In reality, there’s little the EU could actually do for Catalonia. For one, the bloc has no legal mechanism to intervene in a territorial dispute between Madrid and Barcelona. Under Article 4 of the Lisbon Treaty, the EU must respect the “essential state functions” of its member states (like Spain), including “ensuring the territorial integrity of the State, maintaining law and order, and safeguarding national security.” Moreover, with other looming issues such as Brexit and eurozone reform in its path, it’s unlikely the bloc would even want to take on issues where it ultimately has no jurisdiction. “If the EU is to make a significant leap forward, you need France and Germany, but you also need other states like Spain,” Youngs said. “The support for deeper European integration is still very strong among the Spanish people, so I think all that plays into quite generous and loyal support European governments are giving the Spanish government.”

What happens next largely depends on the results of December’s snap elections, which most of the region’s political parties, including Puigdemont’s, have already agreed to participate in. While Puigdemont may be hoping that a result in favor of pro-independence parties will buoy the region’s secessionist aspirations, Madrid is likely banking on the opposite result: that a poor showing for pro-independence parties will mark an end of Catalonia’s secessionist movement altogether. On this, Youngs said, its the Spanish government that’s suffering from wishful thinking.
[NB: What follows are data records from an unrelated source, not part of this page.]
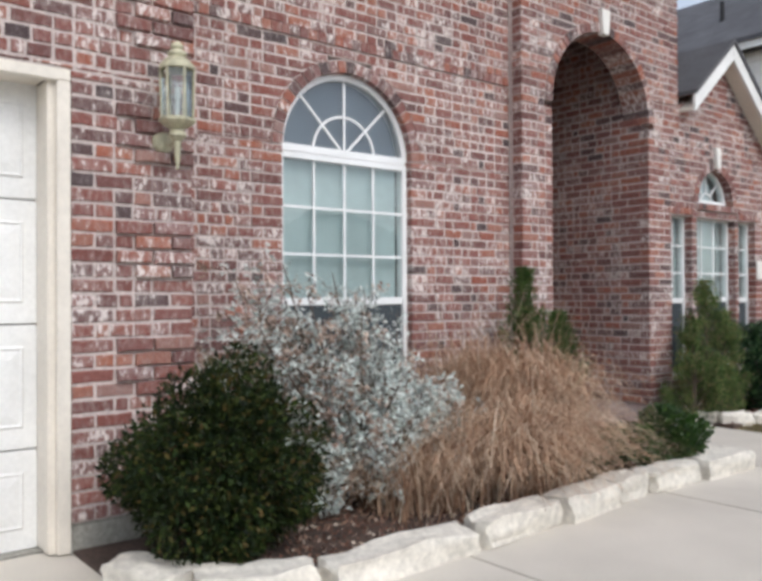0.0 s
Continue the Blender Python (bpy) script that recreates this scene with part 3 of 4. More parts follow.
def sash_window(index, label, px, y0, y1, z0, z1, rail, cols, rows, gap, f=0.045):
    win = thing("window_%d" % index, label, "window", kind="structure")
    fr = Shape().box(px - 0.05, px + 0.03, y0, y0 + f, z0, z1).box(px - 0.05, px + 0.03, y1 - f, y1, z0, z1)
    fr.box(px - 0.05, px + 0.028, y0 + f, y1 - f, z1 - f, z1).box(px - 0.05, px + 0.028, y0 + f, y1 - f, z0, z0 + f)
    part("window_frame", fr, MAT_VINYL, win, bevel=0.003)
    part("meeting_rail", Shape().box(px - 0.03, px + 0.022, y0 + f, y1 - f, rail - 0.028, rail + 0.028), MAT_VINYL, win, bevel=0.003)
    pane(px, y0 + f, y1 - f, rail, z1 - f, win, MAT_GLASS)
    pane(px - 0.015, y0 + f, y1 - f, z0 + f, rail, win, MAT_GLASS)
    part("screen", Shape().box(px + 0.004, px + 0.008, y0 + f, y1 - f, z0 + f, rail - 0.028), MAT_SCREEN, win, "dark insect screen")
    for k in range(1, cols):
        y = y0 + f + (y1 - y0 - 2 * f) * k / cols
        part("muntin", Shape().box(px - 0.008, px + 0.006, y - 0.009, y + 0.009, rail + 0.028, z1 - f), MAT_VINYL, win)
    for k in range(1, rows):
        z = rail + (z1 - f - rail) * k / rows
        part("muntin", Shape().box(px - 0.008, px + 0.008, y0 + f, y1 - f, z - 0.009, z + 0.009), MAT_VINYL, win)
    blind = Shape()
    zz = rail - 0.02
    while zz < z1 - 0.02:
        blind.prism([(-0.004, 0.0), (0.003, 0.047), (0.001, 0.048), (-0.006, 0.001)], (1, 0, 0), (0, 0, 1), (0, 1, 0), (px - 0.060, 0, zz), y0 + 0.01, y1 - gap)
        zz += 0.045
    part("blind", blind, MAT_BLIND, win, "closed pale slatted blind")
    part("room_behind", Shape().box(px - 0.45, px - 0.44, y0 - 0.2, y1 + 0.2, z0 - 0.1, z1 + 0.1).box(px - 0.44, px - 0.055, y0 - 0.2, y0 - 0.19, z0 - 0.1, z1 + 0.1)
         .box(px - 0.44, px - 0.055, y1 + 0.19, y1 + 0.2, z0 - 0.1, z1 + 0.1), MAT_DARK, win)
    return win


def fan(win, px, y0, y1, spring, hub, spokes, back, behind=0.06):
    c, r = (y0 + y1) / 2, (y1 - y0) / 2
    s = Shape()
    arc(s, c, spring, r - 0.045, r, px - 0.05, px + 0.03)
    part("arch_frame", s, MAT_VINYL, win)
    part("transom_bar", Shape().box(px - 0.04, px + 0.032, y0 + 0.02, y1 - 0.02, spring - 0.03, spring + 0.03), MAT_VINYL, win, bevel=0.004)
    g = part("pane", half_disc(px, c, spring, r - 0.04), MAT_GLASS, win)
    g.visible_shadow = False
    part("shade", half_disc(px - behind, c, spring, r), back, win, "plain fabric shade behind the fan light")
    m = Shape()
    arc(m, c, spring, hub - 0.009, hub + 0.009, px - 0.006, px + 0.007, 16)
    part("muntin", m, MAT_VINYL, win)
    for a, start in spokes:
        b = Shape()
        bar(b, (c + start * math.cos(a), spring + start * math.sin(a)), (c + (r - 0.04) * math.cos(a), spring + (r - 0.04) * math.sin(a)), 0.018, px - 0.007, px + 0.006)
        part("muntin", b, MAT_VINYL, win)


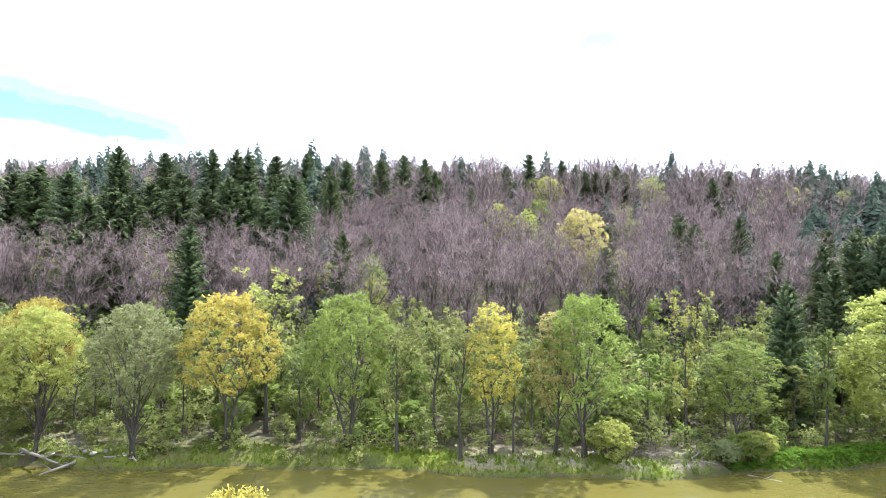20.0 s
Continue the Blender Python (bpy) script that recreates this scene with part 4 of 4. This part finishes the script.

“A lot can happen between now and the election,” he said. “Even if it does manage to take the oxygen out of the secessionist movement for now and the elections deliver a government that is not in favor of unilateral independence, I still think over the longer term this is not a problem that is going to go away unless the government in Madrid makes some concessions and looks for some kind of political arrangement that offers Catalonia something.”